Given instruction = Quote the entries word for word. Omit the pictures.

Task input =

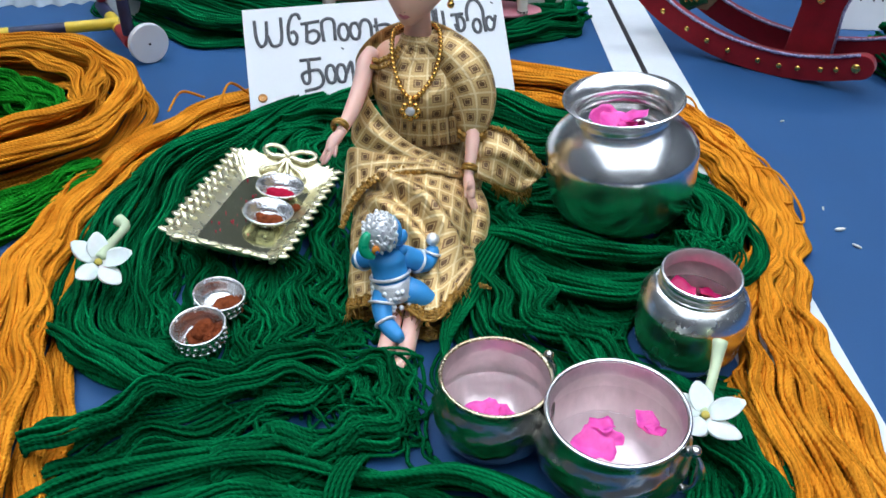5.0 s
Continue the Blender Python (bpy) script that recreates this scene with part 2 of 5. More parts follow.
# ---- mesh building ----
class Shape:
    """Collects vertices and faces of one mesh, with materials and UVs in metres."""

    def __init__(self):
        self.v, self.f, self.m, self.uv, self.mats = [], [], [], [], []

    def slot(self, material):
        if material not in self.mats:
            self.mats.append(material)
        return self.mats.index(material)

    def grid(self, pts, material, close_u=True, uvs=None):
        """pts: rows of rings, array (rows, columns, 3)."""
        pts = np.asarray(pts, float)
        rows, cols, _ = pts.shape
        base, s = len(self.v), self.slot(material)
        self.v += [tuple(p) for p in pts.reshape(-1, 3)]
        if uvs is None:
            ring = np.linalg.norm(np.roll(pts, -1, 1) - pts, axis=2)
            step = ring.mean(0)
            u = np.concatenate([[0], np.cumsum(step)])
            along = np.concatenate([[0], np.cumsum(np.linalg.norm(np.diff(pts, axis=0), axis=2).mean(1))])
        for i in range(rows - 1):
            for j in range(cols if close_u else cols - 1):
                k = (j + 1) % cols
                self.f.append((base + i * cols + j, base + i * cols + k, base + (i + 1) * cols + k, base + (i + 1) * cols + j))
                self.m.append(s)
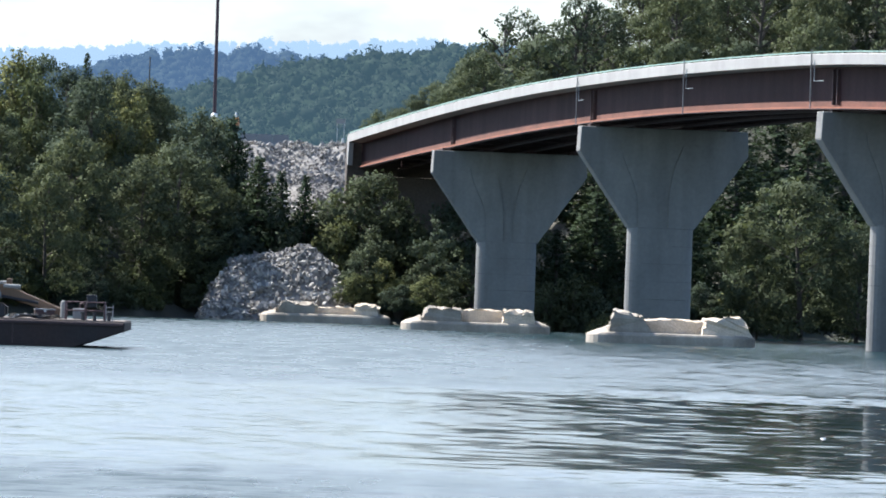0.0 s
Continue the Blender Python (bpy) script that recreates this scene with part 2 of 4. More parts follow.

Answer to this exercise =
5.0 s
Continue the Blender Python (bpy) script that recreates this scene with part 2 of 5. More parts follow.
# ---- mesh building ----
class Shape:
    """Collects vertices and faces of one mesh, with materials and UVs in metres."""

    def __init__(self):
        self.v, self.f, self.m, self.uv, self.mats = [], [], [], [], []

    def slot(self, material):
        if material not in self.mats:
            self.mats.append(material)
        return self.mats.index(material)

    def grid(self, pts, material, close_u=True, uvs=None):
        """pts: rows of rings, array (rows, columns, 3)."""
        pts = np.asarray(pts, float)
        rows, cols, _ = pts.shape
        base, s = len(self.v), self.slot(material)
        self.v += [tuple(p) for p in pts.reshape(-1, 3)]
        if uvs is None:
            ring = np.linalg.norm(np.roll(pts, -1, 1) - pts, axis=2)
            step = ring.mean(0)
            u = np.concatenate([[0], np.cumsum(step)])
            along = np.concatenate([[0], np.cumsum(np.linalg.norm(np.diff(pts, axis=0), axis=2).mean(1))])
        for i in range(rows - 1):
            for j in range(cols if close_u else cols - 1):
                k = (j + 1) % cols
                self.f.append((base + i * cols + j, base + i * cols + k, base + (i + 1) * cols + k, base + (i + 1) * cols + j))
                self.m.append(s)
0.0 s
Continue the Blender Python (bpy) script that recreates this scene with part 2 of 4. More parts follow.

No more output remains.